Context
A stablecoin or tokenized-asset issuer needed liquidity behavior designed around assets expected to trade close to a reference value. General-purpose automated market makers can provide an initial venue, but their assumptions often fit volatile pairs better than assets whose useful market is concentrated near parity. The issuer also had a redemption path, which meant secondary-market pricing, inventory, and primary conversion could not be designed independently.
The work was not simply to select a curve. A production liquidity system needed to observe market and redemption conditions, decide when and how to update its behavior, execute safely within Solana's transaction model, and remain understandable to operators when conditions departed from the normal range.
Challenge
Stable pairs create a narrow but demanding control problem. Small deviations can carry important information about inventory imbalance, redemption friction, market confidence, or stale reference data. A curve that concentrates liquidity near parity can use capital efficiently during normal conditions but become fragile if it continues quoting on assumptions that no longer hold.
Inventory connected every part of the system. A trade changed the composition available for subsequent trades and redemptions. Redemption activity changed the value of holding one side of the pair. External venues could move before the engine observed or acted. Reference inputs could disagree or become temporarily unavailable. The design therefore needed to distinguish ordinary rebalancing from conditions that required reduced exposure or operator attention.

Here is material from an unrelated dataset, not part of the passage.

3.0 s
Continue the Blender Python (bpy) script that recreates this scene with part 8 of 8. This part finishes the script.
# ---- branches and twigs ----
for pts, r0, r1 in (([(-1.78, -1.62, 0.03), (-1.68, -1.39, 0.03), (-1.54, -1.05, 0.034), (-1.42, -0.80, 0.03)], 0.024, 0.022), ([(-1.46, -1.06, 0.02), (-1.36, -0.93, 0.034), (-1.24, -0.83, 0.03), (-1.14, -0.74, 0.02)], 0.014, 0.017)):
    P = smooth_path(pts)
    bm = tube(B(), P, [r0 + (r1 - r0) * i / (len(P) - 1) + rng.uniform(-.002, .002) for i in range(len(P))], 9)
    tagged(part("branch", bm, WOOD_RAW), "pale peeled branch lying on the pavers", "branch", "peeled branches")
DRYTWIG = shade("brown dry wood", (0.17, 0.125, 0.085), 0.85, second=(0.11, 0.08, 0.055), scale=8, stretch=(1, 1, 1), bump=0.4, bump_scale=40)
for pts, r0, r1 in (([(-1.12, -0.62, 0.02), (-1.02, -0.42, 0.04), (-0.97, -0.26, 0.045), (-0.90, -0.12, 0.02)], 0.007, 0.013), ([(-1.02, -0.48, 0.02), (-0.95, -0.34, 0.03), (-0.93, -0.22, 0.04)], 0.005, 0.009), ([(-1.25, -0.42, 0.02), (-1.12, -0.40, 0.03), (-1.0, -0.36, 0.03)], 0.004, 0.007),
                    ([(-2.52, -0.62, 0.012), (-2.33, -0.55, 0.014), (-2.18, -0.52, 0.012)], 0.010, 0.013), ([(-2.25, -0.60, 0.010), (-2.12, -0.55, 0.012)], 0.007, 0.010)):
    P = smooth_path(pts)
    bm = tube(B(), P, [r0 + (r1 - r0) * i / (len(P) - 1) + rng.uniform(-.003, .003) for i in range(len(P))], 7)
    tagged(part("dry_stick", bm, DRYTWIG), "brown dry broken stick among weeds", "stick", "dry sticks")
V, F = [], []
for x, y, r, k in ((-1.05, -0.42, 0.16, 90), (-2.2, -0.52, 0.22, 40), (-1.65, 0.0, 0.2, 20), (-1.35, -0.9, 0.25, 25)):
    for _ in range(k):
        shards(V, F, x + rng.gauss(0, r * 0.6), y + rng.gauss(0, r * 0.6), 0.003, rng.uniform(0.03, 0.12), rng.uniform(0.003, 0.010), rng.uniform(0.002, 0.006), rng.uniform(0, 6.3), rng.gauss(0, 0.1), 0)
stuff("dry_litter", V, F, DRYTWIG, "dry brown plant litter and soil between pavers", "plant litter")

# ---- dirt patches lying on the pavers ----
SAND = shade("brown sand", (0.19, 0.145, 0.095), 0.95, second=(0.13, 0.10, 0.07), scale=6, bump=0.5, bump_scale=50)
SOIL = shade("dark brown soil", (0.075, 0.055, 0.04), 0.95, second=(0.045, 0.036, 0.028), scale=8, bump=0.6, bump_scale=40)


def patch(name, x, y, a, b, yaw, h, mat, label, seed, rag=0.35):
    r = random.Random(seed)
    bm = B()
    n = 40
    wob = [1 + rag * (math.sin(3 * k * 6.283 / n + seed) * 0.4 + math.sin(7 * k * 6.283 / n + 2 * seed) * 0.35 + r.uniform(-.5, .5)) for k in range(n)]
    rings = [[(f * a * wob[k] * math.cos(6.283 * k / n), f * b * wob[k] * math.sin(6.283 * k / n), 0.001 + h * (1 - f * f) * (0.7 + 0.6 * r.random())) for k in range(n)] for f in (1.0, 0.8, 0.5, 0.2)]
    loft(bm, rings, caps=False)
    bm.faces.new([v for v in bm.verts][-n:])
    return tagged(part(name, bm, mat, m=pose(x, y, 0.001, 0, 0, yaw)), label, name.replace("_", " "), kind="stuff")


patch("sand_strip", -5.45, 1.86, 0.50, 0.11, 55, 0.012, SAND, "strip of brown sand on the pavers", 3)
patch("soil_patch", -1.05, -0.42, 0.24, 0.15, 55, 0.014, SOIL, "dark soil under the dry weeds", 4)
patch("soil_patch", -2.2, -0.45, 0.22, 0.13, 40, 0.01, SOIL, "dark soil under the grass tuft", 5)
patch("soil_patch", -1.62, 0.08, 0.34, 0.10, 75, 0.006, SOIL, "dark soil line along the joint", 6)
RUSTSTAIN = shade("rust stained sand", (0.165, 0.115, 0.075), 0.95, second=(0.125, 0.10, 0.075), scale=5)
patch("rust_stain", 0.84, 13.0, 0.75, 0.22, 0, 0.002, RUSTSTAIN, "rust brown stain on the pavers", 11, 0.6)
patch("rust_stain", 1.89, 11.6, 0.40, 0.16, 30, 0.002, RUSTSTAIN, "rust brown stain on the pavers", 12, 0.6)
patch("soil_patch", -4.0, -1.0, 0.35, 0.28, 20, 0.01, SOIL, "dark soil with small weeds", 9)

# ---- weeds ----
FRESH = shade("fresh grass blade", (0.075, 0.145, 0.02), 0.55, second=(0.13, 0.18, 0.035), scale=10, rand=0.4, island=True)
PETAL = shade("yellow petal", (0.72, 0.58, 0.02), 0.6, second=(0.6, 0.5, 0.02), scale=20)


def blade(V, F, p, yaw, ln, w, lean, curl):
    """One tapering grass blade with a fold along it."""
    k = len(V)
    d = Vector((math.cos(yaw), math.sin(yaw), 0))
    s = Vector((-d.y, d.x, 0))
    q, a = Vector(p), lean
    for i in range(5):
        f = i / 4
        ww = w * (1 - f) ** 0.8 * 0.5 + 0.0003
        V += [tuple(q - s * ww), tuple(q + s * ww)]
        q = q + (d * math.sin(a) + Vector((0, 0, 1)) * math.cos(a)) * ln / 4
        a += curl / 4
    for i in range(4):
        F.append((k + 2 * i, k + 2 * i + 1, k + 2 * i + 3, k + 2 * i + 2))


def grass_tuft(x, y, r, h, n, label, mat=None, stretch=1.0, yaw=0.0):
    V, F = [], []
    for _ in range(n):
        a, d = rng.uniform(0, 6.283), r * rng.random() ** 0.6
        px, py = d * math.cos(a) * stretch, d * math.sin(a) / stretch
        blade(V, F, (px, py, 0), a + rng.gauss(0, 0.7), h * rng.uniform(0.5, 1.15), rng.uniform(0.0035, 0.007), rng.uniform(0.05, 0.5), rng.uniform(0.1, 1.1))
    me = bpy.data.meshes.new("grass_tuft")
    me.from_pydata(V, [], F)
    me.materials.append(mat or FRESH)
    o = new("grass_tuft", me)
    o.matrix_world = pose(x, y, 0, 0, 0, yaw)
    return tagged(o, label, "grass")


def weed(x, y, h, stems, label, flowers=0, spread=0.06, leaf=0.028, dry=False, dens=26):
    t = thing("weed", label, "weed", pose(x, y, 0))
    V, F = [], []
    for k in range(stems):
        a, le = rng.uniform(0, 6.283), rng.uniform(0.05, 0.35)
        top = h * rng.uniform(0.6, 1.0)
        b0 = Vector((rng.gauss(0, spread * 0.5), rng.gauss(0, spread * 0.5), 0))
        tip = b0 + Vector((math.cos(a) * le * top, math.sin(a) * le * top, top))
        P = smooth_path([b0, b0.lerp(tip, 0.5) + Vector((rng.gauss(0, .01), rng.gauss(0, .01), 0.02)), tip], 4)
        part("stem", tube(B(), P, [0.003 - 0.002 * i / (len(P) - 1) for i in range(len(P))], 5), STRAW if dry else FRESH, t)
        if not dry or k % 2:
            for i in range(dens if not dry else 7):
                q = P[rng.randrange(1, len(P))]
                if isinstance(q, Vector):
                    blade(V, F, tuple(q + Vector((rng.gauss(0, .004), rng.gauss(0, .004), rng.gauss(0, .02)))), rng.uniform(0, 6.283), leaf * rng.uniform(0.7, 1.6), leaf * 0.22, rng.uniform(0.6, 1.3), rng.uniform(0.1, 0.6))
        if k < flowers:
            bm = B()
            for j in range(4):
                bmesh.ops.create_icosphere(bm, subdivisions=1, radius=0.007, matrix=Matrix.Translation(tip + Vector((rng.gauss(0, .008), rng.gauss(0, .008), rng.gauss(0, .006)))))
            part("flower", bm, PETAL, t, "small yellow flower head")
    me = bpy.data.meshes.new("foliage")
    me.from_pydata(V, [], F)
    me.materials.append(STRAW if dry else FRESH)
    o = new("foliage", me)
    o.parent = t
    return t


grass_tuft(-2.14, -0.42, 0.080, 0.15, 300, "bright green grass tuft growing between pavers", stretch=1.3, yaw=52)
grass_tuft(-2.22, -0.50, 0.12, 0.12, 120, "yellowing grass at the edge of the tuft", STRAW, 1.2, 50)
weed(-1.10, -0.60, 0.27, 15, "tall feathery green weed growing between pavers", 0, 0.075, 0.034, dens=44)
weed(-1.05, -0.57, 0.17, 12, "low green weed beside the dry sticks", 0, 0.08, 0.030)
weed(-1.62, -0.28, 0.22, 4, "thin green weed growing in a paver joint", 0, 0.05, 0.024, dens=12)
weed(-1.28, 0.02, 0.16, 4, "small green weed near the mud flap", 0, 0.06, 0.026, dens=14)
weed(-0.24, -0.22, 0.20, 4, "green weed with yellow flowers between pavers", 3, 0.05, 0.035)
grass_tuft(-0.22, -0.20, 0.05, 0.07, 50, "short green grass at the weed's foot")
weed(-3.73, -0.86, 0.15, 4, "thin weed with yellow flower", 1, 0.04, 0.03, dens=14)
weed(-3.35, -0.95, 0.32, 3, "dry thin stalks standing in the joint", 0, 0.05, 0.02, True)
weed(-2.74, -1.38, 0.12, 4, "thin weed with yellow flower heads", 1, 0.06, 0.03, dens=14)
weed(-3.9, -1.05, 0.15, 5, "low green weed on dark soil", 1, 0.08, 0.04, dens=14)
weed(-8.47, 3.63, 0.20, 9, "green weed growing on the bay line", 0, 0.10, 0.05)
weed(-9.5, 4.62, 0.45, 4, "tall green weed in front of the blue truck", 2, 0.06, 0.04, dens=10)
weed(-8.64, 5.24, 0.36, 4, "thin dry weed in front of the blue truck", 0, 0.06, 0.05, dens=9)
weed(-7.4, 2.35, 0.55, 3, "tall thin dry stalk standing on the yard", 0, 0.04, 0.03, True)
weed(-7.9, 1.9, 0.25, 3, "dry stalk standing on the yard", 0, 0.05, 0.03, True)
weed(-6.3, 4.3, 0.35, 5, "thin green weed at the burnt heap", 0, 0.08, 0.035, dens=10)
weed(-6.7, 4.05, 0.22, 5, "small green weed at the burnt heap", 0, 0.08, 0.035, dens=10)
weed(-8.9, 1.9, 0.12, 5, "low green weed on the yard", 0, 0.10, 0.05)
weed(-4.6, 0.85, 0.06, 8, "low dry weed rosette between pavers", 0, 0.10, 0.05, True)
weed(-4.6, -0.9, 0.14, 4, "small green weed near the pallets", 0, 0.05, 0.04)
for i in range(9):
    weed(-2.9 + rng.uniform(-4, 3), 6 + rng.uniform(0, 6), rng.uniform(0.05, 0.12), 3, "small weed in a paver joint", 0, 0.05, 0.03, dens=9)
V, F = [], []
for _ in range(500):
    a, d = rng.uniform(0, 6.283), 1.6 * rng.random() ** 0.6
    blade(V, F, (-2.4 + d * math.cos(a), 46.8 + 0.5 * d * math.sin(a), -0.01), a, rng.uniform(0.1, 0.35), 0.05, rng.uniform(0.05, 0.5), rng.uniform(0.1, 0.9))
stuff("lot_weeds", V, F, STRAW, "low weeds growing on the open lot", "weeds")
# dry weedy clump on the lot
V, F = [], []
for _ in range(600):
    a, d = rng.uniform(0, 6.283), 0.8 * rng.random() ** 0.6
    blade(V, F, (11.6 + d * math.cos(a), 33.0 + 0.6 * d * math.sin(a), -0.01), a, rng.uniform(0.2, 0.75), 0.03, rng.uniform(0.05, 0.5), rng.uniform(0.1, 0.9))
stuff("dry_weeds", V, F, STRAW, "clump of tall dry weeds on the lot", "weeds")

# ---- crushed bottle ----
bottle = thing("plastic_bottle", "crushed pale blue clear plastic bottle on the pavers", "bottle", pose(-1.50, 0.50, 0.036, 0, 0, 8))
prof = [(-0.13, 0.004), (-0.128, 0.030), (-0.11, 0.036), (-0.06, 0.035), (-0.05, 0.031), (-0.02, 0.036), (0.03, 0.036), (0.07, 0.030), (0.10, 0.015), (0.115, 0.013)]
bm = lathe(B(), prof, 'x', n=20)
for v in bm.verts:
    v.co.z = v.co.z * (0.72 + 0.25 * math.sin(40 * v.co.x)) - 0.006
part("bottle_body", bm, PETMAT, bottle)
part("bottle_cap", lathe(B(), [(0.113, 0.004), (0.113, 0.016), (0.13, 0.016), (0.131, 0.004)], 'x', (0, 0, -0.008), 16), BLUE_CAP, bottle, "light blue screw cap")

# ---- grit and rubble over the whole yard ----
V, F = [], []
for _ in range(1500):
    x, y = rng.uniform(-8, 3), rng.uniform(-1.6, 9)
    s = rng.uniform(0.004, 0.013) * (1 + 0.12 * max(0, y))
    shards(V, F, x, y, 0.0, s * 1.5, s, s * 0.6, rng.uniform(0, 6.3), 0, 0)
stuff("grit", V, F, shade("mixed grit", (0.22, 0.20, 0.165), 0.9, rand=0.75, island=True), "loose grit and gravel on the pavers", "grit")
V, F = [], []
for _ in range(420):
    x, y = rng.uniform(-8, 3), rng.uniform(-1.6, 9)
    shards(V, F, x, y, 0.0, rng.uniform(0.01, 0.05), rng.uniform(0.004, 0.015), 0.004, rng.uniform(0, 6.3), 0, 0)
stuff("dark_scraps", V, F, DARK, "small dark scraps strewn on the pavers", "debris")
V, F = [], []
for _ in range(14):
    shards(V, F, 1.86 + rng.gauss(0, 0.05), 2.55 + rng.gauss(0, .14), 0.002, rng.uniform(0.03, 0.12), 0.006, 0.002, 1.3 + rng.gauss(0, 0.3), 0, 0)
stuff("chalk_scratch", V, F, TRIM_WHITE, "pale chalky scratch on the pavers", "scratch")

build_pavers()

Solana added execution constraints that mattered to the market design. Control logic had to fit inside bounded transactions, use accounts predictably, and avoid turning every update into an expensive global recomputation. State transitions needed to remain safe under contention and partial failure. The protocol could not depend on an offchain controller behaving perfectly, but it also could not move all market intelligence onchain without cost and liveness consequences.
Approach
We modeled the liquidity engine as a set of responsibilities rather than a single formula. One layer represented pool state and inventory. Another ingested approved observations about reference value and market conditions. A control layer translated those observations into bounded changes in quoting behavior. The execution layer enforced the permitted state transition onchain. Monitoring linked each transition back to the observation and control state that justified it.
Redemption was included in the model from the start. The design considered how secondary liquidity should behave when redemption demand changes, how inventory can be replenished, and how the engine avoids treating a persistent deviation as temporary noise. It also separated the economic right to redeem from the liquidity venue's ability to intermediate until redemption completes.
Control behavior was constrained. Updates had freshness and validity expectations. Changes that moved the system outside an approved operating region required a different path from routine adjustments. Degraded inputs produced explicit defensive behavior instead of silently carrying forward an old assumption. The design aimed to keep the onchain program deterministic and reviewable while allowing the observation process to respond to real-time conditions.
For Solana, we decomposed operations so common transitions touched a bounded set of accounts and could be reasoned about under concurrency. Authority checks were tied to specific actions. Simulation covered inventory states, input degradation, redemption pressure, and execution failure. Monitoring observed not only market outcomes but also stale observations, rejected updates, unusual control transitions, and unresolved operational states.
Operating the system
The engine was designed for intervention as well as automation. Operators needed to know whether a change came from ordinary inventory movement, a market observation, a defensive control, or a manual action. Each class of action carried different evidence and review expectations. This avoided an opaque controller whose output could only be judged after a loss or dislocation.
The public account intentionally stops at the control architecture. Proprietary equations, curve parameters, oracle rules, private performance evidence, and redemption terms are not necessary to understand the design method and are not disclosed.
Outcome
The architecture connects stable-pair pricing, inventory, redemption, observation quality, bounded controls, and Solana execution. Liquidity is treated as an operating process with explicit degraded states, not a static pool configuration.
The design establishes the relationship between primary redemption and secondary liquidity. Control behavior can be tested and monitored before production. The system specifies where automation is appropriate, where authority is required, and how to respond when market assumptions or data inputs are no longer reliable.
What this demonstrates
Matariki combines market-structure reasoning with protocol and performance engineering. For stable-value assets, that means designing the inventory, redemption, control, and monitoring system together, then fitting it to the execution environment. The same approach applies to low-volatility pairs and tokenized assets whose liquidity depends on a primary conversion path.
Confidentiality
This study excludes the issuer identity, proprietary equations, curve settings, spreads, oracle rules, inventory parameters, redemption terms, counterparties, and private benchmarks. It presents the generalized architecture and control method only.